Macro Fibonacci Support Level For Gold Proves Valid

Posted Friday, April 6, 2018 by
Shain Vernier • 1 min read

The last five sessions have been active ones on the gold market. Large daily ranges seem to be the new norm, featuring periods of whipsaw trading. Today’s dynamic is no different. June gold futures have traded outside of Thursday’s high and low extremes on heavy volumes.

In a live market update from yesterday, I broke down a key Fibonacci support level on the daily chart. Traders have protected it fiercely, prompting a return to an area of fair value.

Gold Technicals

It has been another big volume day for June gold futures. Traders have driven traded volumes north of 330,000 contracts, creating an intraday range of 165 ticks.

June Gold Futures (GC), Daily Chart

At press time, this market has slowed down considerably from the action seen early in the session. Below are three levels to watch for the remainder of the trading day:

  • Resistance(1): Bollinger MP, 1335.5
  • Resistance(2): 20 Day EMA, 1335.6
  • Support(1): Daily SMA, 1330.2

Overview: The 78% macro Fibonacci retracement (1323.4) stood tall during the U.S. overnight. Buyers stepped in at 1322.6 making the intraday low. The disappointing U.S. Nonfarms Payroll report did the rest, driving price above Thursday’s high.
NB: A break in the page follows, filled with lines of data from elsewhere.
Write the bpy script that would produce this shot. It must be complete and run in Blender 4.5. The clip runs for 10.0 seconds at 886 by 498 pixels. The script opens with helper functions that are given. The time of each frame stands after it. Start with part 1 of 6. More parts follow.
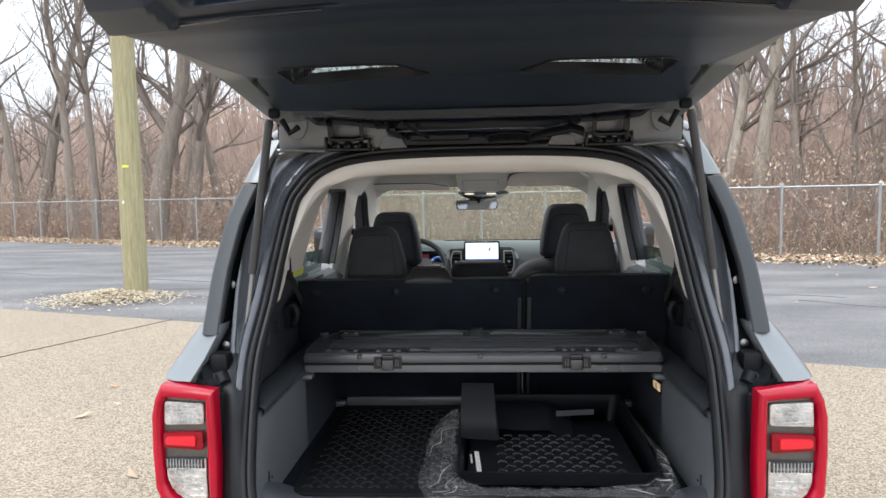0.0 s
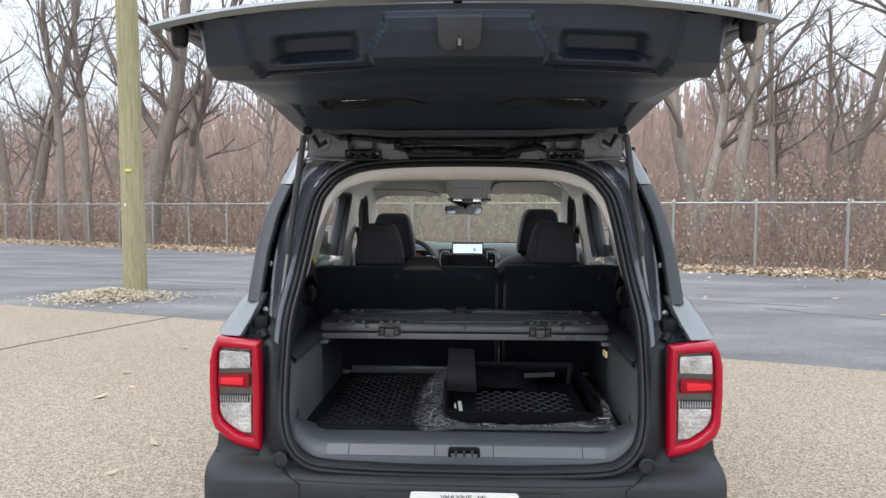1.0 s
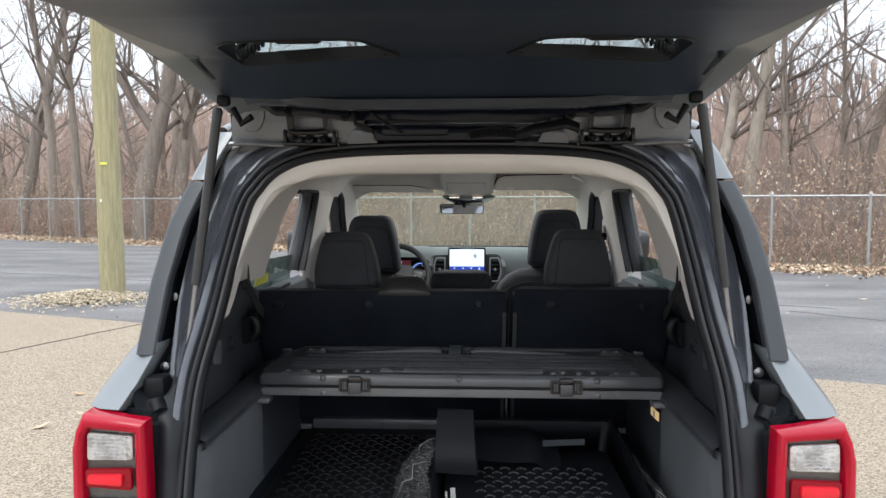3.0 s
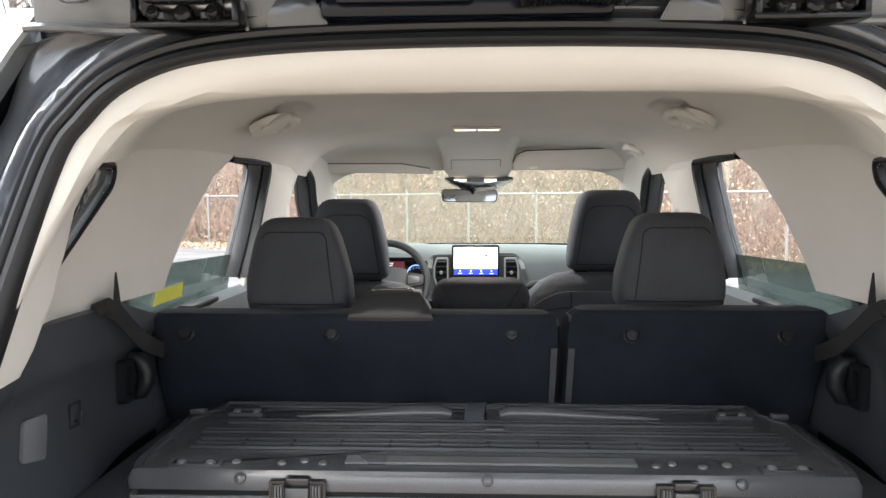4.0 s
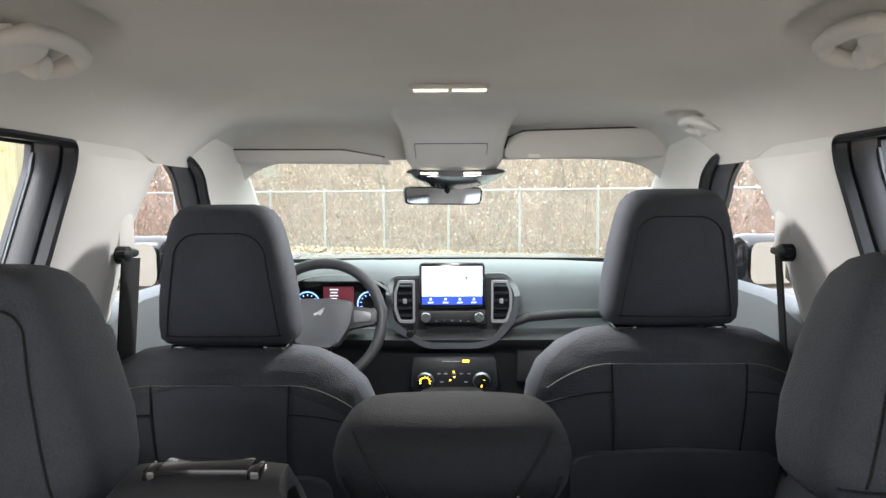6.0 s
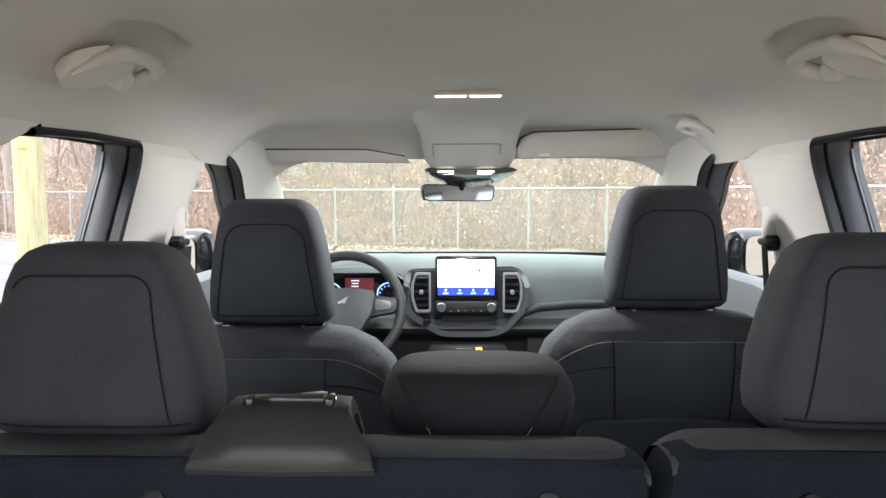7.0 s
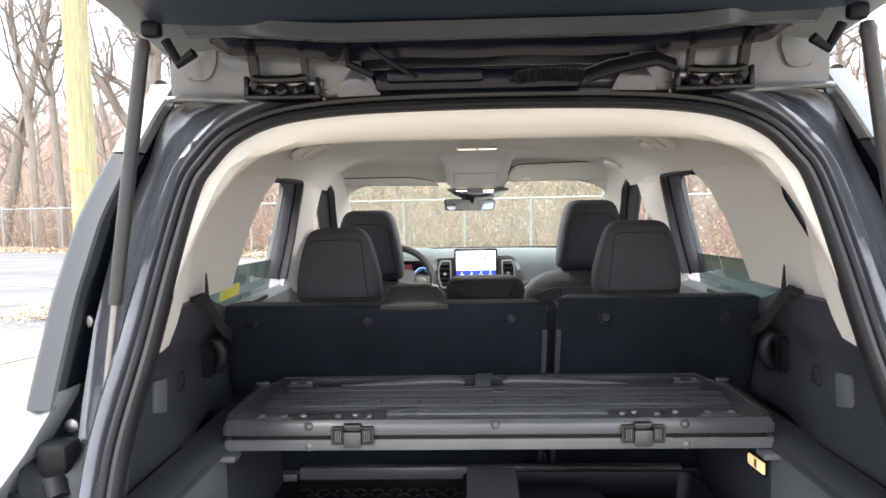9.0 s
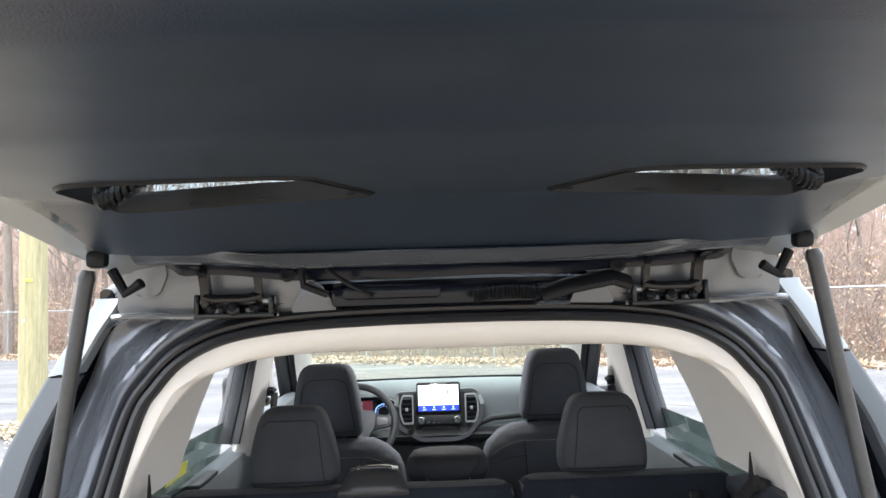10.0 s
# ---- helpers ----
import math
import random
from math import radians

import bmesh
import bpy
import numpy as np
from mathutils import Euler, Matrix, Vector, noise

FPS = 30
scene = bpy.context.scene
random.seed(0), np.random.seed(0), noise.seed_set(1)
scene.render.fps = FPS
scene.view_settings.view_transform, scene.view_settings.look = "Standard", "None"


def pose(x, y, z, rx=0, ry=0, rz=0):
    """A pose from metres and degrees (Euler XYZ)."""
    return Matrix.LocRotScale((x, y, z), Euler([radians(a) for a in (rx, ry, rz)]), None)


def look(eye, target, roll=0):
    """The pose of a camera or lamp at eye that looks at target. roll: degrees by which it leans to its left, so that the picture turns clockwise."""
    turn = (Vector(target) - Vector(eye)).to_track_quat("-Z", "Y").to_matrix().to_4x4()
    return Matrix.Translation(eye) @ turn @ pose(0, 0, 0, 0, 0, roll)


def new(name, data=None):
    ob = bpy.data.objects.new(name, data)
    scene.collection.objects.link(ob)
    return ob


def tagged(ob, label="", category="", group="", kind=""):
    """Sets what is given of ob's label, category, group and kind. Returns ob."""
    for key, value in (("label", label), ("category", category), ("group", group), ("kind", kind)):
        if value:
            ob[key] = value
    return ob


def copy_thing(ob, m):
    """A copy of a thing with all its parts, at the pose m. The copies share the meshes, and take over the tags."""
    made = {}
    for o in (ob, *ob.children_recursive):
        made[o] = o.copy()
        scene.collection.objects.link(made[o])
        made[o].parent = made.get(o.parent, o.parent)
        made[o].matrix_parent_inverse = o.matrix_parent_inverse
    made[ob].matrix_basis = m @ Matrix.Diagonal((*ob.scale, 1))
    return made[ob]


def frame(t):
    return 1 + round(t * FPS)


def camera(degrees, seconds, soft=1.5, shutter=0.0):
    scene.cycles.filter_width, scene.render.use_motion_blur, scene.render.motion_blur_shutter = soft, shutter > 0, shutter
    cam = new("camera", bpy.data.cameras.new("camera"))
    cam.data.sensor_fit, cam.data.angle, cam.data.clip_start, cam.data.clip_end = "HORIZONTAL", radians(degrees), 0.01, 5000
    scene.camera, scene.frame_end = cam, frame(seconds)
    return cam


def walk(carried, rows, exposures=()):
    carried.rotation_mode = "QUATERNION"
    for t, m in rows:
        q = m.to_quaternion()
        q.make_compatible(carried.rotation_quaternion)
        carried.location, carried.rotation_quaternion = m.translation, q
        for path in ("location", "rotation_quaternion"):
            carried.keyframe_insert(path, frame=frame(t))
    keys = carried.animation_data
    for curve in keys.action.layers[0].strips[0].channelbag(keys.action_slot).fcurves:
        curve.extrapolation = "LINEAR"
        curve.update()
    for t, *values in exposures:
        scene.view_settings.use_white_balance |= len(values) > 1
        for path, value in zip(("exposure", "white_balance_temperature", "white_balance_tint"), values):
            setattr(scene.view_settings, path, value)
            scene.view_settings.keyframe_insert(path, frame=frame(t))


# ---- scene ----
cam = camera(66.7, 10.0)
PATH = [
    (0, (0.018, -1.834, 1.486), (-0.106, 0.156, 1.334), -1.0),
    (0.5, (-0.01, -2.129, 1.47), (-0.112, -0.135, 1.338), -0.2),
    (1, (0.03, -2.354, 1.452), (-0.056, -0.359, 1.331), 0.1),
    (1.5, (0.042, -2.418, 1.466), (-0.035, -0.423, 1.354), 0.2),
    (2, (0.046, -2.293, 1.465), (-0.028, -0.297, 1.36), 0.1),
    (2.2, (0.043, -2.187, 1.468), (-0.03, -0.191, 1.363), 0.1),
    (3.3, (0.037, -1.362, 1.487), (-0.058, 0.63, 1.337), -0.1),
    (3.5, (0.013, -1.199, 1.461), (-0.069, 0.795, 1.327), -0.1),
    (4, (-0.026, -0.779, 1.418), (-0.106, 1.214, 1.275), -0.2),
    (4.5, (-0.01, -0.401, 1.379), (-0.074, 1.592, 1.224), -0.3),
    (5, (0.015, -0.105, 1.4), (-0.026, 1.889, 1.243), -0.4),
    (5.5, (0.009, 0.083, 1.437), (-0.013, 2.077, 1.283), -0.3),
    (7, (-0.023, -0.064, 1.43), (-0.072, 1.929, 1.272), -0.15),
    (7.5, (-0.026, -0.314, 1.391), (-0.104, 1.678, 1.228), -0.2),
    (8, (-0.055, -0.598, 1.354), (-0.146, 1.392, 1.173), -0.3),
    (8.5, (-0.054, -0.874, 1.353), (-0.143, 1.116, 1.178), -0.65),
    (9, (-0.055, -1.118, 1.438), (-0.12, 0.877, 1.309), -1.0),
    (9.5, (-0.052, -1.167, 1.543), (-0.079, 0.832, 1.51), -1.3),
    (10, (-0.044, -1.091, 1.64), (0.009, 0.903, 1.783), -1.8),
]
EXPOSURE = [(t, e, k, 10) for t, e, k in ((0.0, 0.46, 6350), (0.5, 0.34, 6250), (1.0, 0.18, 6200), (2.2, 0.10, 6200), (3.3, 0.68, 6450), (3.6, 1.12, 6550), (4.0, 1.50, 6600), (4.5, 1.56, 6320), (5.0, 1.66, 6300), (7.0, 1.66, 6320), (8.0, 1.72, 6420), (8.6, 1.72, 6550), (9.2, 1.44, 6550), (9.6, 1.36, 6400), (10.0, 1.42, 6200))]
walk(cam, [(t, look(eye, target, roll)) for t, eye, target, roll in PATH], EXPOSURE)


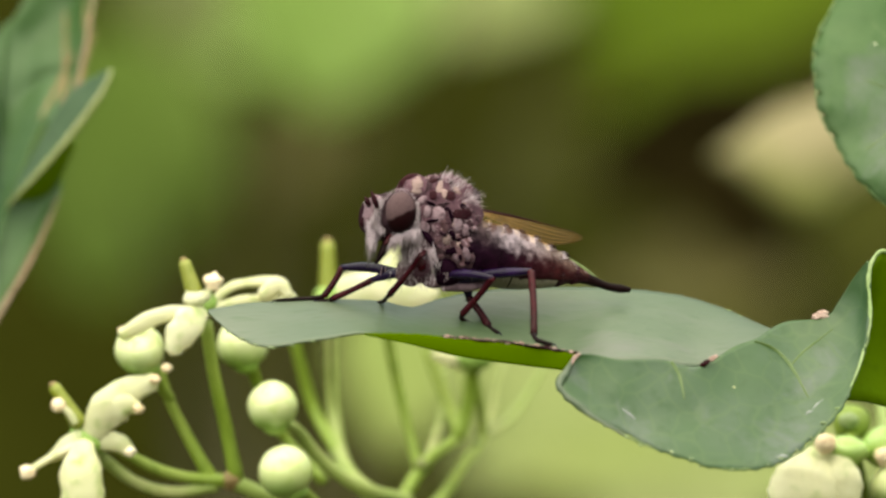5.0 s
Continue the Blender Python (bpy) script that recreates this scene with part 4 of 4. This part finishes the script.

The establishment of the daily low at 1322.6 gives us a concrete point by which to judge next week’s action. If price breaks beneath this level, then a run toward the Swing Low (1312.4) is imminent. If not, then we can look to scalp the Bollinger MP and Daily SMA throughout the early week. Either way, there will be trading opportunities abound.

If you are holding open positions in gold, keep an eye on the CFTC Net Position reports coming out shortly before today’s close. While they are not primary market movers, short-term volatility is possible upon their release.